What is required →
Reproduce the listing below without changes, except that pictures are left out.

Data segment →
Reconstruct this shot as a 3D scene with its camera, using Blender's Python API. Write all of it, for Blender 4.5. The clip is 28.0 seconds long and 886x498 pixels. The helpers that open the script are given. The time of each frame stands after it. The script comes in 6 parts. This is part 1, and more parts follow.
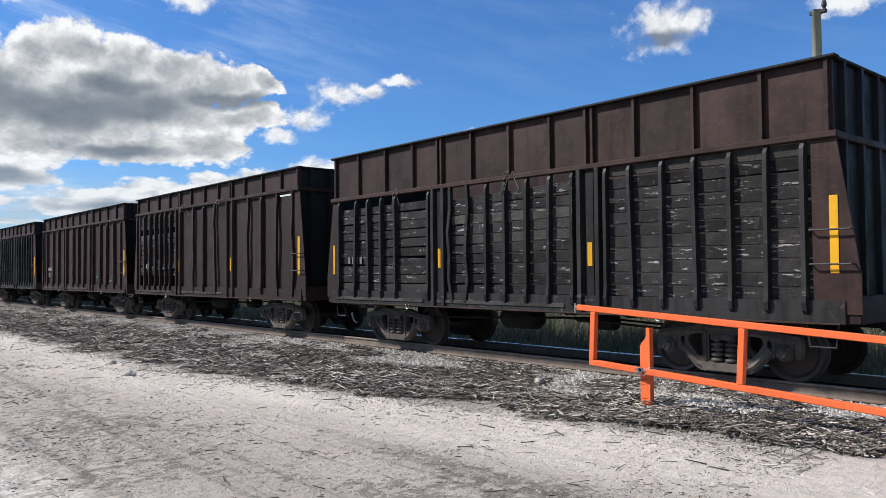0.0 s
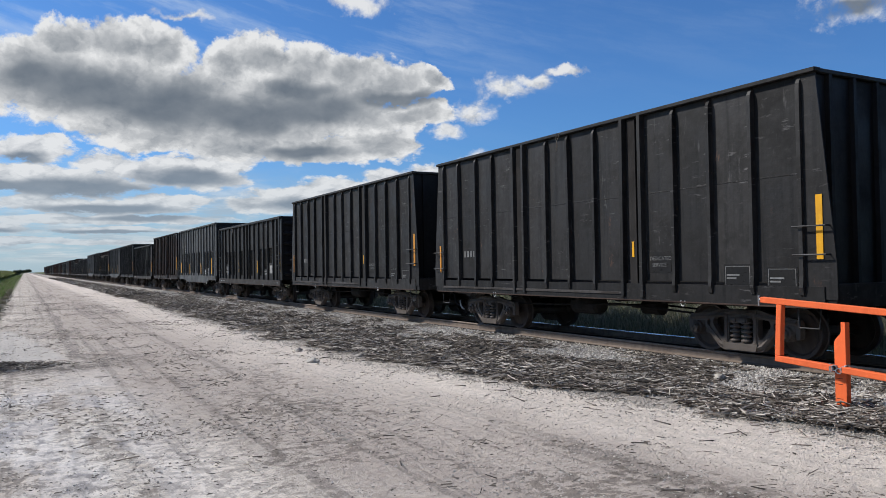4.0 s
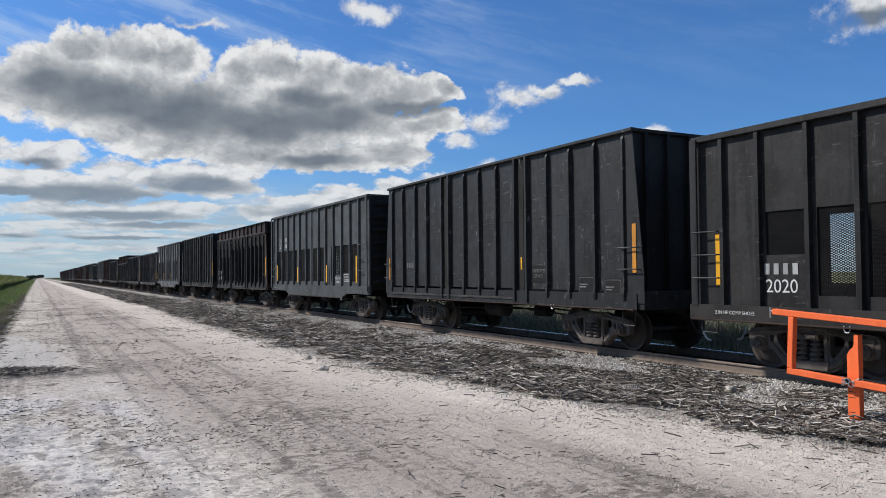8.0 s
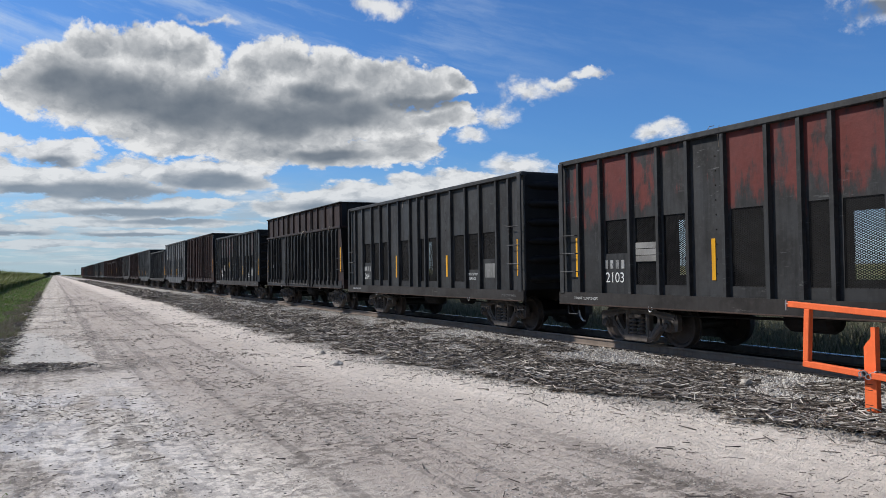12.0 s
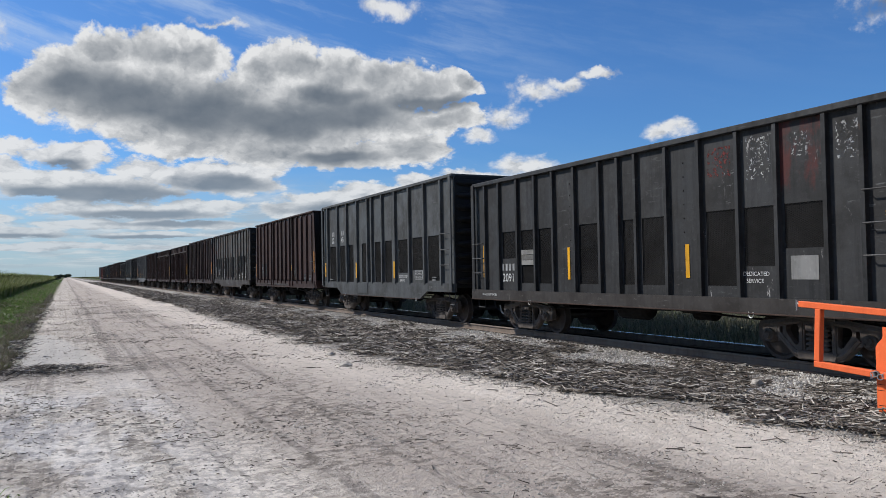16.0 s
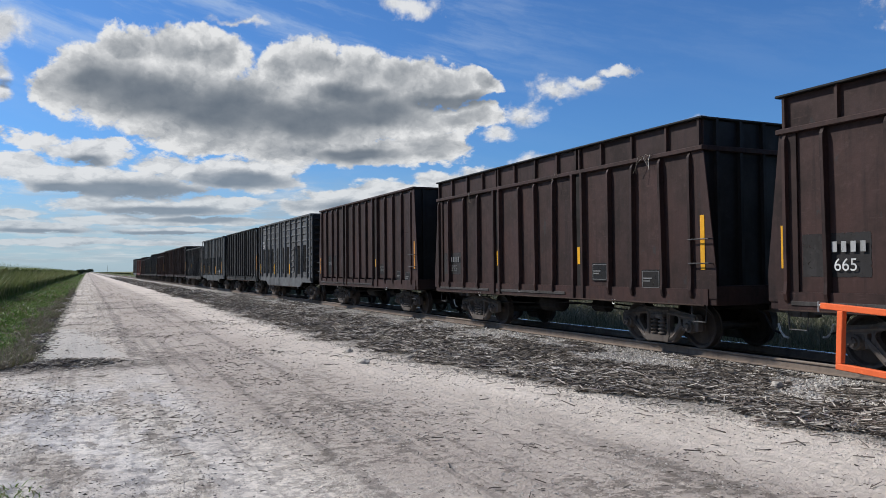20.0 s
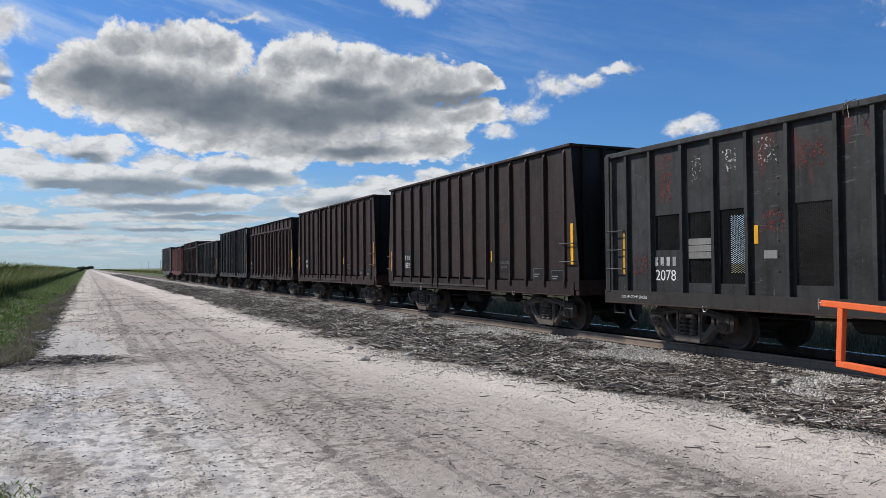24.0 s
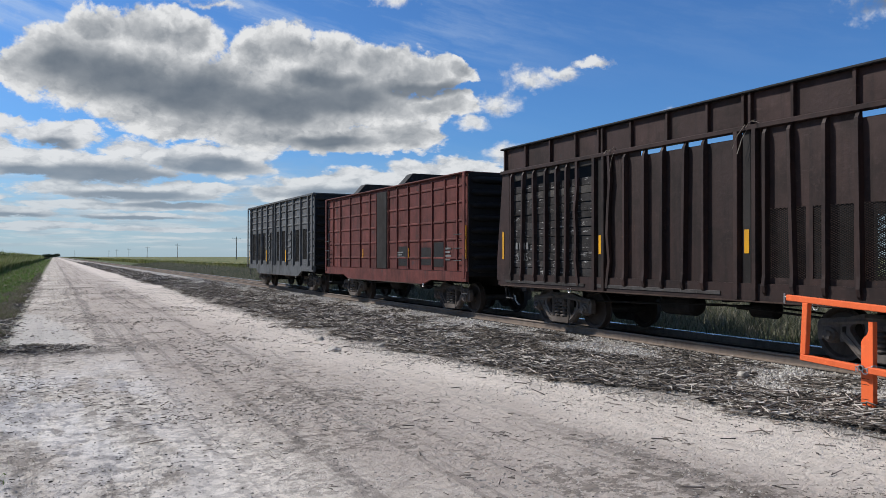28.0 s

Response →
Reconstruct this shot as a 3D scene with its camera, using Blender's Python API. Write all of it, for Blender 4.5. The clip is 28.0 seconds long and 886x498 pixels. The helpers that open the script are given. The time of each frame stands after it. The script comes in 6 parts. This is part 1, and more parts follow.
0.0 s
4.0 s
8.0 s
12.0 s
16.0 s
20.0 s
24.0 s
28.0 s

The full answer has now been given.